### Description of the task
Starting from the line that contains "shutter > 0, shutter", copy every line exactly until the line that contains "carried.location, carried.rotation_quaternion = m.translation, q", which is also included.

(Rows from a dataset of clips and code)
==*==

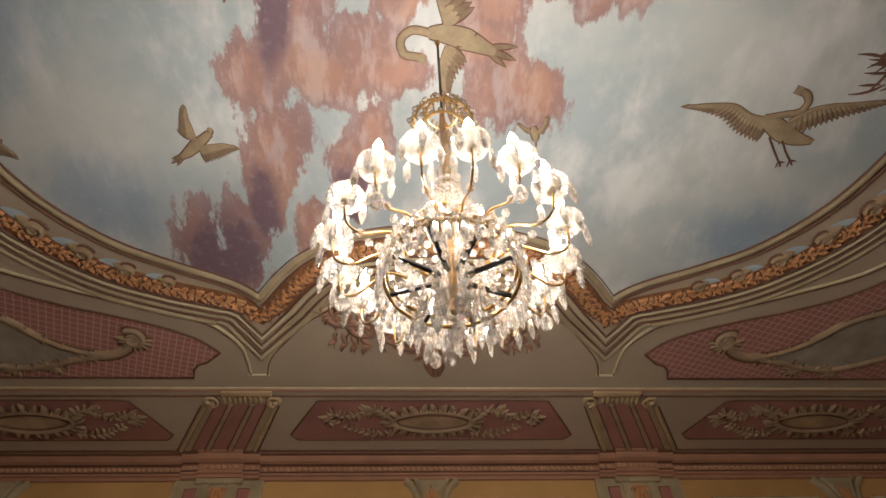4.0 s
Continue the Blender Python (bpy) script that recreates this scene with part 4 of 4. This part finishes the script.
    # a light at every second candle
    for i in range(0, N, 2):
        a = 2 * math.pi * (i + 0.3) / N
        lamp = new("candle_light", bpy.data.lights.new("candle_light", "POINT"))
        lamp.data.energy, lamp.data.color, lamp.data.shadow_soft_size = CANDLE_WATTS, CANDLE_COLOR, 0.03
        lamp.location = (LAMP[0] + R * math.cos(a), LAMP[1] + R * math.sin(a), 3.475)
    return t


chandelier()


# ---- painted ceiling ----
def paint(name, outline, h0, h1, m, label, bevel=0.0):
    b = B()
    plate(b, outline, h0, h1, on_ceiling, bevel)
    o = part(name, b, m)
    o.location.z = CEIL
    return tagged(o, label, "ceiling painting", kind="structure")


def band(name, pts, w, h, m, label, base=0.0, closed=False):
    b = B()
    stroke(b, pts, w, h, on_ceiling, base, closed=closed)
    o = part(name, b, m, smooth=True)
    o.location.z = CEIL
    return tagged(o, label, "ceiling moulding", kind="structure")


CY = -4.0   # the painted sky is the same on both sides of this line


def quarter(pts):
    """A closed outline from its quarter towards the windows, from the middle out to the side."""
    right = pts
    left = [(-x, y) for x, y in pts][::-1]
    near = left + right[1:] if abs(right[0][0]) < 1e-6 else left + right
    far = [(x, 2 * CY - y) for x, y in near][::-1]
    return near + far[1:-1]


LOBE = [(0.0, -2.74), (0.38, -2.72), (0.73, -2.63), (0.98, -2.48), (1.16, -2.31)]
TIP = [(1.315, -2.115)]
WING = [(1.42, -2.205), (1.6, -2.30), (1.89, -2.42), (2.24, -2.60), (2.58, -2.90), (2.81, -3.26), (2.95, -3.65), (3.0, -4.0)]


def shifted(d, tip):
    """The sky's edge moved outwards by d, with its cusp at tip."""
    a, c = curve_through(LOBE + [TIP[0]], 6), curve_through([TIP[0]] + WING, 6)
    out = []
    for pts, first in ((a, True), (c, False)):
        n = len(pts)
        res = []
        for i, (x, y) in enumerate(pts):
            p, q = pts[max(0, i - 1)], pts[min(n - 1, i + 1)]
            dx, dy = q[0] - p[0], q[1] - p[1]
            L = math.hypot(dx, dy) or 1
            nx, ny = -dy / L, dx / L
            if i == 0 and first or (i == n - 1 and not first):
                nx, ny = (0, 1) if first else (1, 0)
            e = d if first or d < 0.1 else d + 0.20 * min(1.0, i / (0.75 * n))
            res.append((x + nx * e, y + ny * e))
        # keep both limbs on their own side of the cusp
        res = [q for q in res if (q[0] < tip[0] - 0.004 if first else q[0] > tip[0] + 0.004)]
        out += res + ([tip] if first else [])
    return out


paint("ceiling_sky", quarter(shifted(0.0, TIP[0])), 0.0, 0.004, SKYPAINT, "painted cloudy sky with rose and violet clouds")
inner_edge = quarter(shifted(0.03, (1.318, -2.075)))
band("ceiling_moulding", inner_edge, 0.032, 0.022, SAGE, "sage painted edge of the sky", closed=True)
gold = quarter(shifted(0.165, (1.335, -1.88)))
band("ceiling_moulding", gold, 0.080, 0.012, OXIDE, "russet ground of the acanthus garland band", closed=True)
for d, tip, w, m in ((-0.012, (1.312, -2.135), 0.005, BROWN), (0.042, (1.322, -2.05), 0.006, BROWN), (0.078, (1.325, -1.995), 0.007, BROWN), (0.255, (1.345, -1.70), 0.010, BROWN), (0.285, (1.35, -1.655), 0.012, CREAM), (0.315, (1.36, -1.60), 0.008, BROWN),
                     (0.35, (1.365, -1.545), 0.014, SAGE), (0.38, (1.375, -1.50), 0.009, BROWN), (0.42, (1.385, -1.43), 0.022, SAGE)):
    band("ceiling_moulding", quarter(shifted(d, tip)), w, 0.02, m, "painted moulding line round the sky", closed=True)
lobe_line = curve_through([(0.0, -2.22), (0.5, -2.12), (0.932, -1.884), (1.216, -1.576), (1.33, -1.40), (1.364, -1.25)], 6)
wing_line = curve_through([(1.496, -1.25), (1.505, -1.42), (1.53, -1.56), (1.63, -1.71), (1.804, -1.84), (2.364, -2.03), (2.8, -2.19), (3.2, -2.38), (3.55, -2.75), (3.75, -3.3), (3.8, -4.0)], 6)
for s in (-1, 1):
    for dy, w, m in ((0.0, 0.009, BROWN), (-0.022, 0.013, CREAM)):
        band("ceiling_moulding", [(s * x, y + dy) for x, y in lobe_line], w, 0.016, m, "outer painted moulding of the middle lobe")
        band("ceiling_moulding", [(s * x, y + dy) for x, y in wing_line], w, 0.016, m, "outer painted moulding of a side lobe")
    band("ceiling_moulding", [(s * 1.345, -1.245), (s * 1.515, -1.245)], 0.012, 0.016, CREAM, "foot of the painted cusp")
# garland relief on the gilt band: curling leaves
rnd = random.Random(3)
lv, dk = B(), B()
n = len(gold)
dist = 0.0
for i in range(n):
    (x0, y0), (x1, y1) = gold[i], gold[(i + 1) % n]
    L = math.hypot(x1 - x0, y1 - y0)
    if y0 < -4.3:
        continue
    k = 0.0
    ang = math.degrees(math.atan2(y1 - y0, x1 - x0))
    while k < L:
        x, y = x0 + (x1 - x0) * k / L, y0 + (y1 - y0) * k / L
        sgn = 1 if int(dist / 0.045) % 2 else -1
        stroke(lv, [(x + p, y + q) for p, q in spiral(0, 0, 0.05, 0.012, ang + sgn * 60, ang + sgn * 60 + sgn * rnd.uniform(230, 340), 9)], [0.005 + 0.009 * (9 - j) / 9 for j in range(10)], 0.022, on_ceiling, 0.010)
        leaf(lv, x, y, ang + sgn * rnd.uniform(30, 60), rnd.uniform(0.06, 0.085), 0.013, -sgn * 70, on_ceiling, 0.018, 0.012, 5)
        leaf(dk, x, y, ang + sgn * rnd.uniform(20, 80), 0.085, 0.008, sgn * 60, on_ceiling, 0.014, 0.018, 5)
        k += 0.05
        dist += 0.05
for b, m, lb in ((lv, TERRA, "curling gilt leaves on the ceiling band"), (dk, BROWN, "dark leaf shadows on the ceiling band")):
    o = part("ceiling_garland", b, m)
    o.location.z = CEIL
    tagged(o, lb, "ceiling ornament", kind="structure")

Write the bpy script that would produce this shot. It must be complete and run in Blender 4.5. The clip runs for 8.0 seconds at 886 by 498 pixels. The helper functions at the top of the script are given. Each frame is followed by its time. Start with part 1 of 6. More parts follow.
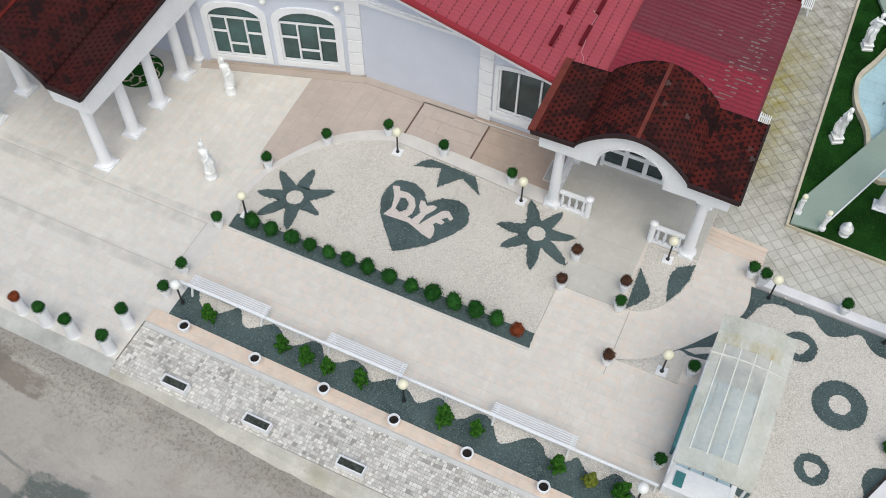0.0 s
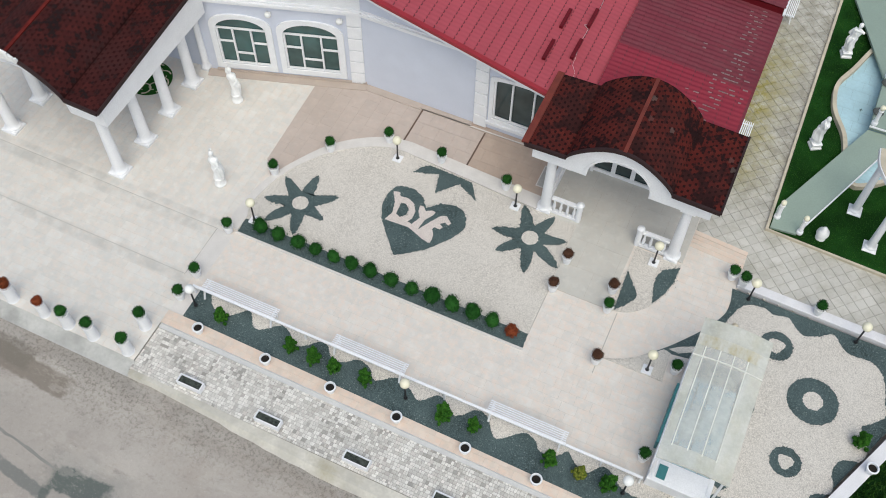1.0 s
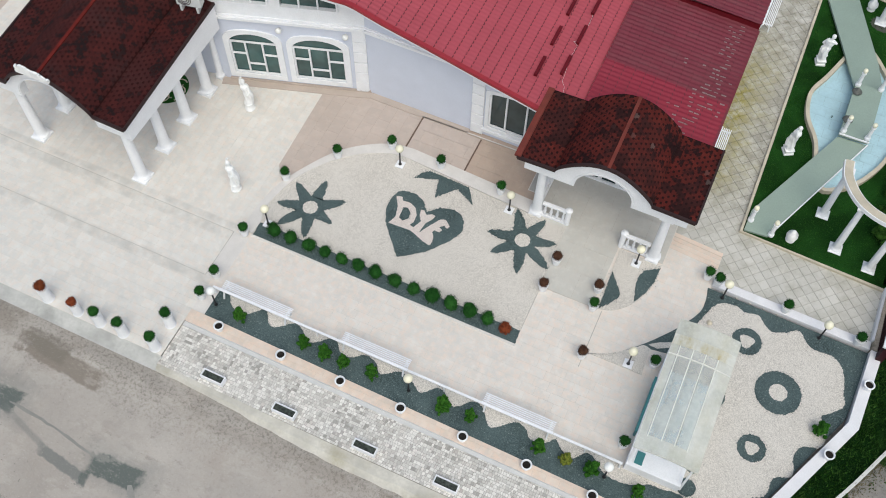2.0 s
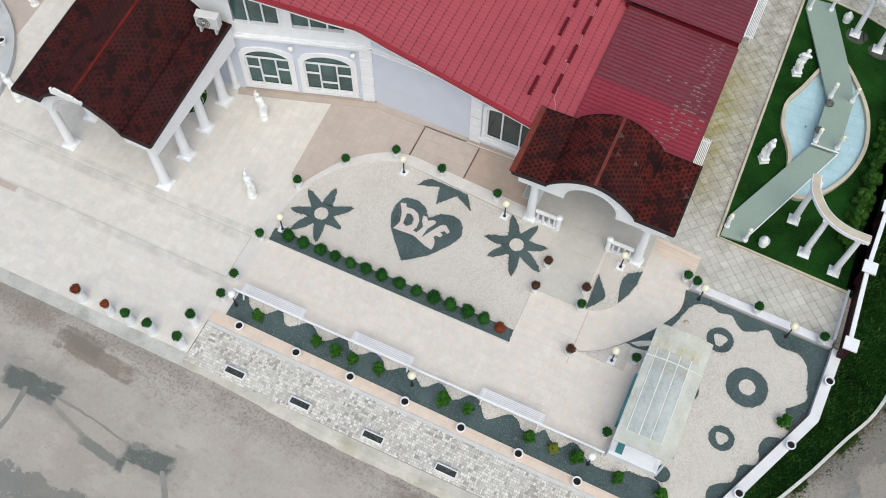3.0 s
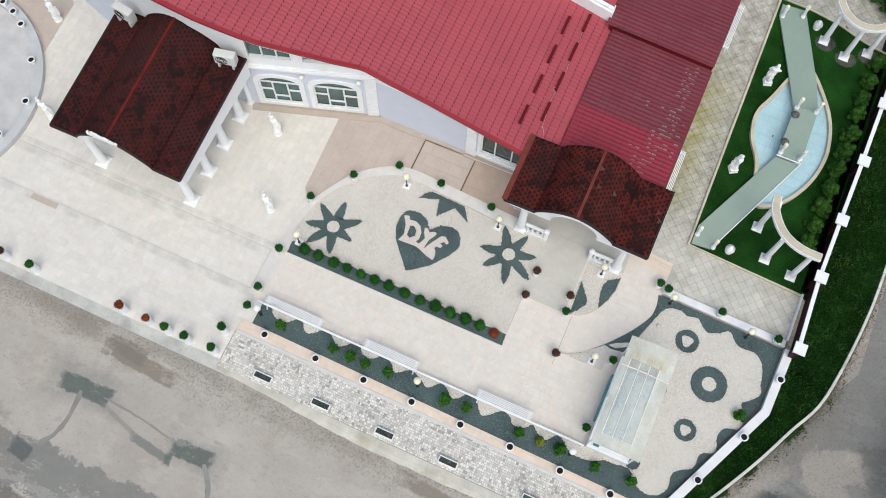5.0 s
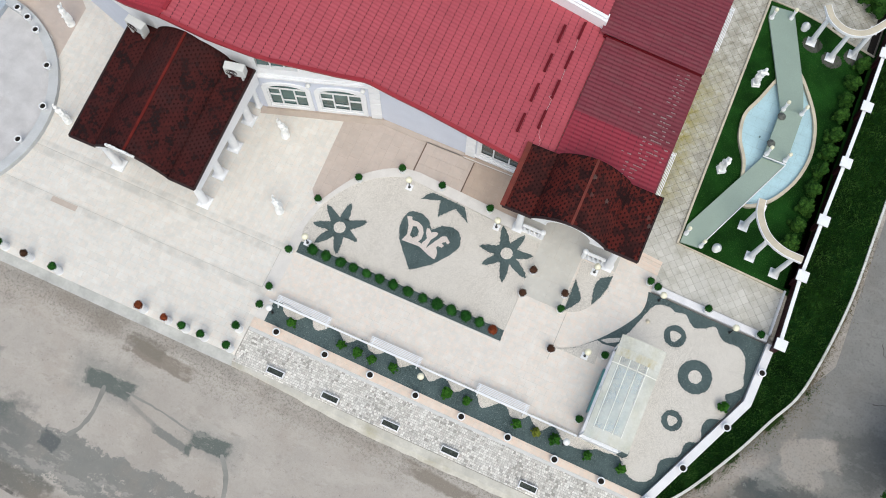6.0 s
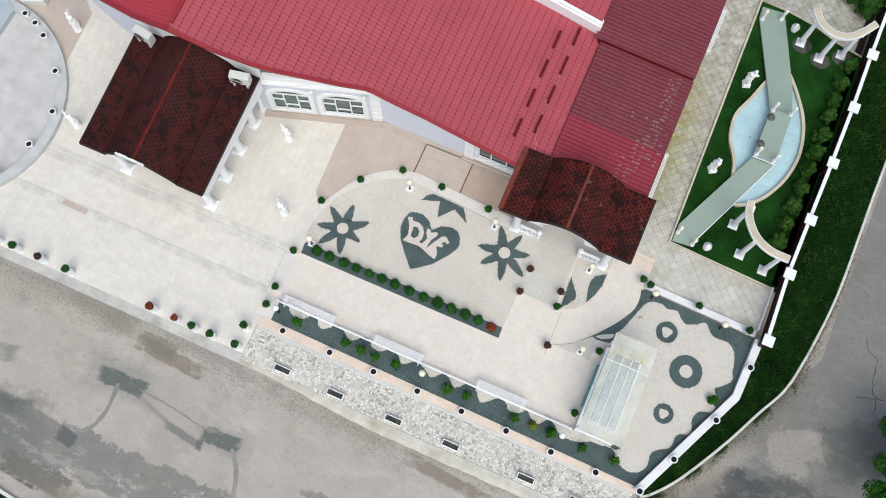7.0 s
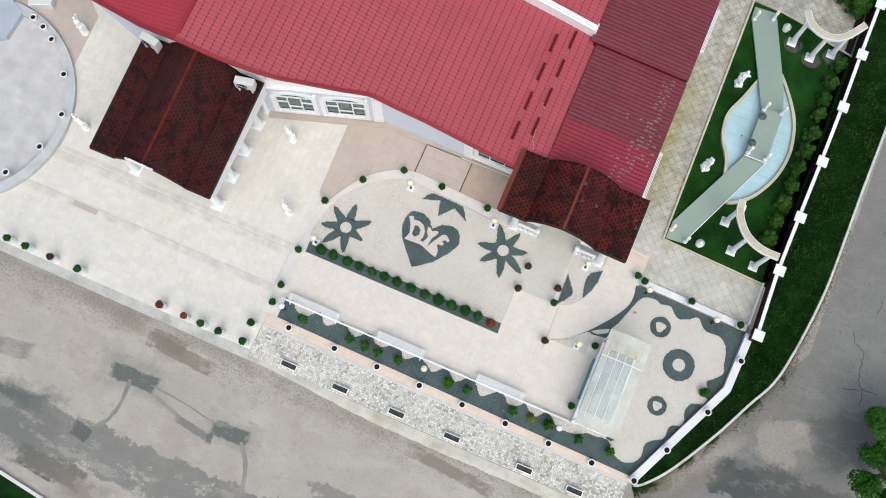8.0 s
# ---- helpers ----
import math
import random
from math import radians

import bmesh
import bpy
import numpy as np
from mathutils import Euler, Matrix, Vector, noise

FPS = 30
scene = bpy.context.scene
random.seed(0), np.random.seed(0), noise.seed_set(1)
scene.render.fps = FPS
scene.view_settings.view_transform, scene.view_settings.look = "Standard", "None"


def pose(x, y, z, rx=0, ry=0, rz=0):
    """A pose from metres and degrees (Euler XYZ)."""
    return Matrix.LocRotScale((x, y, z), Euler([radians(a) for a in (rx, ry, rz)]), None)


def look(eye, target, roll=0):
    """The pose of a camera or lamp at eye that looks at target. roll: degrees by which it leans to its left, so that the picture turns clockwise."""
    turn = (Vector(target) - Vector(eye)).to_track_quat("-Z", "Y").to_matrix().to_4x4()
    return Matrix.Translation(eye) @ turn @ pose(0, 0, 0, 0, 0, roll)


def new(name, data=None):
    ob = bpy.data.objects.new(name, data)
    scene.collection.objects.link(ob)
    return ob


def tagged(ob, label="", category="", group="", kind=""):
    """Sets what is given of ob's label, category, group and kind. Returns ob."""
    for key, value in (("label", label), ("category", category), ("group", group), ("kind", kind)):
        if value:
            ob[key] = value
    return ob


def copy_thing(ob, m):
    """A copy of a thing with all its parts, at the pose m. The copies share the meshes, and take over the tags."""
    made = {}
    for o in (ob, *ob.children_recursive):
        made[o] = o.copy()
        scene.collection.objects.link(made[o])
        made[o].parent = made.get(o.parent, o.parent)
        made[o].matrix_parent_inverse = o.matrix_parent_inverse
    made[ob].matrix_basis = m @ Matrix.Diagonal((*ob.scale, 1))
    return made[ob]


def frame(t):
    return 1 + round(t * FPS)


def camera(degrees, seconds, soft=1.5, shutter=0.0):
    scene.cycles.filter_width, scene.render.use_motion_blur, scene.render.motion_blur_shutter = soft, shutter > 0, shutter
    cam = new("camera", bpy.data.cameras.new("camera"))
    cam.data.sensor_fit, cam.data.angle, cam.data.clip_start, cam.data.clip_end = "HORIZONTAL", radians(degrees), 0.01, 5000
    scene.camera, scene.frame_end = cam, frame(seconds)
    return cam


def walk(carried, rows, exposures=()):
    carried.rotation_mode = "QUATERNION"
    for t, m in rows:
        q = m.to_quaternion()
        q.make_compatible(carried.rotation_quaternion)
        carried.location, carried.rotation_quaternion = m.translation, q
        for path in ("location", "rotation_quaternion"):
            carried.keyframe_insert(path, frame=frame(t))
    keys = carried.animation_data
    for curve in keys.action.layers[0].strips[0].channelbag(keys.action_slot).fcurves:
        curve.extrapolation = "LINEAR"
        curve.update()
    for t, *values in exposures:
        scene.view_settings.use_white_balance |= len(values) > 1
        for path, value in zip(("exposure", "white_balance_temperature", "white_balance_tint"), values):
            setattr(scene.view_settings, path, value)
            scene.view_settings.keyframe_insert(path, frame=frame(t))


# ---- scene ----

==*==

### Complete output
    scene.cycles.filter_width, scene.render.use_motion_blur, scene.render.motion_blur_shutter = soft, shutter > 0, shutter
    cam = new("camera", bpy.data.cameras.new("camera"))
    cam.data.sensor_fit, cam.data.angle, cam.data.clip_start, cam.data.clip_end = "HORIZONTAL", radians(degrees), 0.01, 5000
    scene.camera, scene.frame_end = cam, frame(seconds)
    return cam


def walk(carried, rows, exposures=()):
    carried.rotation_mode = "QUATERNION"
    for t, m in rows:
        q = m.to_quaternion()
        q.make_compatible(carried.rotation_quaternion)
        carried.location, carried.rotation_quaternion = m.translation, q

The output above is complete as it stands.